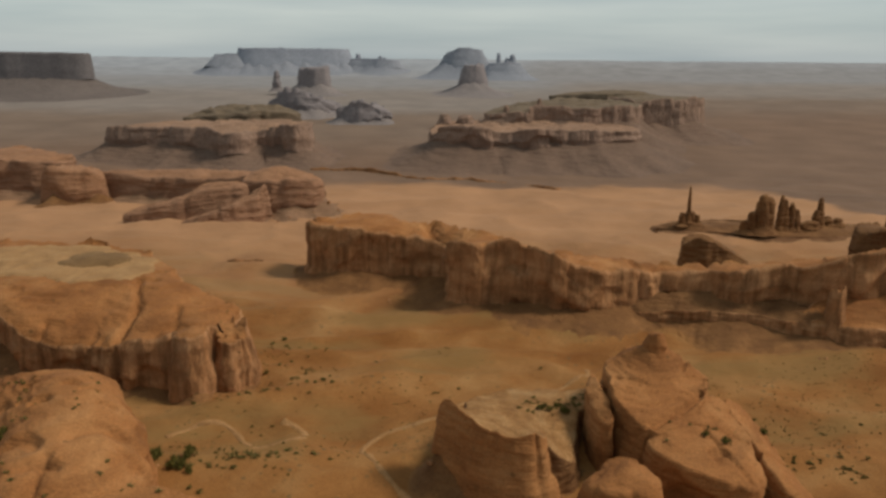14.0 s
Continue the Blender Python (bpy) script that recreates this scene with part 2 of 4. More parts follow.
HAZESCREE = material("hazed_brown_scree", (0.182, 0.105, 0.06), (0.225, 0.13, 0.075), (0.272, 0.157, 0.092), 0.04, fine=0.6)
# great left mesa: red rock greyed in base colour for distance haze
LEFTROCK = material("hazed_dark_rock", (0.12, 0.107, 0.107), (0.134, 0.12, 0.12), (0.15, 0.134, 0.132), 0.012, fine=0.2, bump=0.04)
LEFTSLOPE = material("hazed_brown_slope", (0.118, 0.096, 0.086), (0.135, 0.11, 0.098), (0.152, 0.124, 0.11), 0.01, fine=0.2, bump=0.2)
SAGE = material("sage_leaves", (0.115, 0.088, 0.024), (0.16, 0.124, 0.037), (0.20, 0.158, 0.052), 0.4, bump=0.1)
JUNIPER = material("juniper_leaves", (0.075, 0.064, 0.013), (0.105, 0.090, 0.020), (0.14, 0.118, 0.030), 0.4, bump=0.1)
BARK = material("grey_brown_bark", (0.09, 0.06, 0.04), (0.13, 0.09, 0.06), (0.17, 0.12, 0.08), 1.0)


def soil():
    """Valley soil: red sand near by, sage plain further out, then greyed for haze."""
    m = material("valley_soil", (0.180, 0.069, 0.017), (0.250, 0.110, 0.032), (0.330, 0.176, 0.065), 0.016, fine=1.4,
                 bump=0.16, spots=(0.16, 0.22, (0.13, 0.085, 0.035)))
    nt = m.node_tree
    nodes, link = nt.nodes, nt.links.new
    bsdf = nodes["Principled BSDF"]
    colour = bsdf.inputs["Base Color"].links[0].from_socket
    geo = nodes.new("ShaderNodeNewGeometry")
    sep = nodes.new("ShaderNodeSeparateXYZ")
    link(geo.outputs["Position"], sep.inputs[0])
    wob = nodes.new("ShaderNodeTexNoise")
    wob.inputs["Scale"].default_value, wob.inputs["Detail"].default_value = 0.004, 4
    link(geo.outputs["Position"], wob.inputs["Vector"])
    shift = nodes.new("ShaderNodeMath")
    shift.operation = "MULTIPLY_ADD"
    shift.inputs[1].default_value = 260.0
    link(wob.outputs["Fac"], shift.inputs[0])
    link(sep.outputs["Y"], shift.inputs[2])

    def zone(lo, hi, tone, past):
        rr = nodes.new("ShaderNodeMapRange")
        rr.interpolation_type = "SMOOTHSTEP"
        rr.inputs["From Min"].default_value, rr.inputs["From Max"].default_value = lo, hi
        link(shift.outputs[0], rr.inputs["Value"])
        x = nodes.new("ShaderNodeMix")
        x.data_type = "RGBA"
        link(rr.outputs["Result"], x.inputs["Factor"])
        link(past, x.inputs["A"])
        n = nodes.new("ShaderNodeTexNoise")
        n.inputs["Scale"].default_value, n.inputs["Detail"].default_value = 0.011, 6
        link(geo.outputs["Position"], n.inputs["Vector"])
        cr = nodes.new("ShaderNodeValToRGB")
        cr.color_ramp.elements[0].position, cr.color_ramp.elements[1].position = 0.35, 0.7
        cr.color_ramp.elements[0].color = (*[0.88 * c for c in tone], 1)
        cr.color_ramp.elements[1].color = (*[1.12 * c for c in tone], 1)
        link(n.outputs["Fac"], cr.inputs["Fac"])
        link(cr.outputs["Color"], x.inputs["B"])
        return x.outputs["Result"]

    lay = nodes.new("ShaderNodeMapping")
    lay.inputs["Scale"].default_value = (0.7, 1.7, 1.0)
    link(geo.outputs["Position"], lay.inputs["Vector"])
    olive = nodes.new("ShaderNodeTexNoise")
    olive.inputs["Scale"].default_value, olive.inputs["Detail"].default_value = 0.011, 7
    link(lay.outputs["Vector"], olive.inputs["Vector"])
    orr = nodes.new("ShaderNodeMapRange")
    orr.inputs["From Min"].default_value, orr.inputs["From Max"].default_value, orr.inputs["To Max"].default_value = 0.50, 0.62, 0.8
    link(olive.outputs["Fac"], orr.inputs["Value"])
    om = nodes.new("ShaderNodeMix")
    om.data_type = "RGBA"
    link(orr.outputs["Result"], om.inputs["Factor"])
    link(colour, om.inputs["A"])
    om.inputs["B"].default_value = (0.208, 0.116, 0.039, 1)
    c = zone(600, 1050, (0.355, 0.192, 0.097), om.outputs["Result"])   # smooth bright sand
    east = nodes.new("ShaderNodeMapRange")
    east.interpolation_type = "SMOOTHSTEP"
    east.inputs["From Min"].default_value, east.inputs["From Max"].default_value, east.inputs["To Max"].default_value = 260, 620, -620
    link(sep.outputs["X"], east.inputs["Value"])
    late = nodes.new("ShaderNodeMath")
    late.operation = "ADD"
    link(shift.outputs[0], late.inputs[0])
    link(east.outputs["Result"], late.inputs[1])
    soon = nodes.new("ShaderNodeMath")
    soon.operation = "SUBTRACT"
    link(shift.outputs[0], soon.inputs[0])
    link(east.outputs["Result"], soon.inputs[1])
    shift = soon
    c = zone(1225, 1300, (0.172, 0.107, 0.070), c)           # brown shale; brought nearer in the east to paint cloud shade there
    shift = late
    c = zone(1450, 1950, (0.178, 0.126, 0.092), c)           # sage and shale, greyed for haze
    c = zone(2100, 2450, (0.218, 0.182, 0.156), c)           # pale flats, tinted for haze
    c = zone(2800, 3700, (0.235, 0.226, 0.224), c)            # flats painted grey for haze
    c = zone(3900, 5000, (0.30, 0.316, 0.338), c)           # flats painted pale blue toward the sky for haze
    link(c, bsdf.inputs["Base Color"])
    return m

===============

■ **AIM**:
Retype the whole listing, keeping every line identical and omitting all pictures.

■ **RESULT OF THIS TASK**:
14.0 s
Continue the Blender Python (bpy) script that recreates this scene with part 2 of 4. More parts follow.
HAZESCREE = material("hazed_brown_scree", (0.182, 0.105, 0.06), (0.225, 0.13, 0.075), (0.272, 0.157, 0.092), 0.04, fine=0.6)
# great left mesa: red rock greyed in base colour for distance haze
LEFTROCK = material("hazed_dark_rock", (0.12, 0.107, 0.107), (0.134, 0.12, 0.12), (0.15, 0.134, 0.132), 0.012, fine=0.2, bump=0.04)
LEFTSLOPE = material("hazed_brown_slope", (0.118, 0.096, 0.086), (0.135, 0.11, 0.098), (0.152, 0.124, 0.11), 0.01, fine=0.2, bump=0.2)
SAGE = material("sage_leaves", (0.115, 0.088, 0.024), (0.16, 0.124, 0.037), (0.20, 0.158, 0.052), 0.4, bump=0.1)
JUNIPER = material("juniper_leaves", (0.075, 0.064, 0.013), (0.105, 0.090, 0.020), (0.14, 0.118, 0.030), 0.4, bump=0.1)
BARK = material("grey_brown_bark", (0.09, 0.06, 0.04), (0.13, 0.09, 0.06), (0.17, 0.12, 0.08), 1.0)


def soil():
    """Valley soil: red sand near by, sage plain further out, then greyed for haze."""
    m = material("valley_soil", (0.180, 0.069, 0.017), (0.250, 0.110, 0.032), (0.330, 0.176, 0.065), 0.016, fine=1.4,
                 bump=0.16, spots=(0.16, 0.22, (0.13, 0.085, 0.035)))
    nt = m.node_tree
    nodes, link = nt.nodes, nt.links.new
    bsdf = nodes["Principled BSDF"]
    colour = bsdf.inputs["Base Color"].links[0].from_socket
    geo = nodes.new("ShaderNodeNewGeometry")
    sep = nodes.new("ShaderNodeSeparateXYZ")
    link(geo.outputs["Position"], sep.inputs[0])
    wob = nodes.new("ShaderNodeTexNoise")
    wob.inputs["Scale"].default_value, wob.inputs["Detail"].default_value = 0.004, 4
    link(geo.outputs["Position"], wob.inputs["Vector"])
    shift = nodes.new("ShaderNodeMath")
    shift.operation = "MULTIPLY_ADD"
    shift.inputs[1].default_value = 260.0
    link(wob.outputs["Fac"], shift.inputs[0])
    link(sep.outputs["Y"], shift.inputs[2])

    def zone(lo, hi, tone, past):
        rr = nodes.new("ShaderNodeMapRange")
        rr.interpolation_type = "SMOOTHSTEP"
        rr.inputs["From Min"].default_value, rr.inputs["From Max"].default_value = lo, hi
        link(shift.outputs[0], rr.inputs["Value"])
        x = nodes.new("ShaderNodeMix")
        x.data_type = "RGBA"
        link(rr.outputs["Result"], x.inputs["Factor"])
        link(past, x.inputs["A"])
        n = nodes.new("ShaderNodeTexNoise")
        n.inputs["Scale"].default_value, n.inputs["Detail"].default_value = 0.011, 6
        link(geo.outputs["Position"], n.inputs["Vector"])
        cr = nodes.new("ShaderNodeValToRGB")
        cr.color_ramp.elements[0].position, cr.color_ramp.elements[1].position = 0.35, 0.7
        cr.color_ramp.elements[0].color = (*[0.88 * c for c in tone], 1)
        cr.color_ramp.elements[1].color = (*[1.12 * c for c in tone], 1)
        link(n.outputs["Fac"], cr.inputs["Fac"])
        link(cr.outputs["Color"], x.inputs["B"])
        return x.outputs["Result"]

    lay = nodes.new("ShaderNodeMapping")
    lay.inputs["Scale"].default_value = (0.7, 1.7, 1.0)
    link(geo.outputs["Position"], lay.inputs["Vector"])
    olive = nodes.new("ShaderNodeTexNoise")
    olive.inputs["Scale"].default_value, olive.inputs["Detail"].default_value = 0.011, 7
    link(lay.outputs["Vector"], olive.inputs["Vector"])
    orr = nodes.new("ShaderNodeMapRange")
    orr.inputs["From Min"].default_value, orr.inputs["From Max"].default_value, orr.inputs["To Max"].default_value = 0.50, 0.62, 0.8
    link(olive.outputs["Fac"], orr.inputs["Value"])
    om = nodes.new("ShaderNodeMix")
    om.data_type = "RGBA"
    link(orr.outputs["Result"], om.inputs["Factor"])
    link(colour, om.inputs["A"])
    om.inputs["B"].default_value = (0.208, 0.116, 0.039, 1)
    c = zone(600, 1050, (0.355, 0.192, 0.097), om.outputs["Result"])   # smooth bright sand
    east = nodes.new("ShaderNodeMapRange")
    east.interpolation_type = "SMOOTHSTEP"
    east.inputs["From Min"].default_value, east.inputs["From Max"].default_value, east.inputs["To Max"].default_value = 260, 620, -620
    link(sep.outputs["X"], east.inputs["Value"])
    late = nodes.new("ShaderNodeMath")
    late.operation = "ADD"
    link(shift.outputs[0], late.inputs[0])
    link(east.outputs["Result"], late.inputs[1])
    soon = nodes.new("ShaderNodeMath")
    soon.operation = "SUBTRACT"
    link(shift.outputs[0], soon.inputs[0])
    link(east.outputs["Result"], soon.inputs[1])
    shift = soon
    c = zone(1225, 1300, (0.172, 0.107, 0.070), c)           # brown shale; brought nearer in the east to paint cloud shade there
    shift = late
    c = zone(1450, 1950, (0.178, 0.126, 0.092), c)           # sage and shale, greyed for haze
    c = zone(2100, 2450, (0.218, 0.182, 0.156), c)           # pale flats, tinted for haze
    c = zone(2800, 3700, (0.235, 0.226, 0.224), c)            # flats painted grey for haze
    c = zone(3900, 5000, (0.30, 0.316, 0.338), c)           # flats painted pale blue toward the sky for haze
    link(c, bsdf.inputs["Base Color"])
    return m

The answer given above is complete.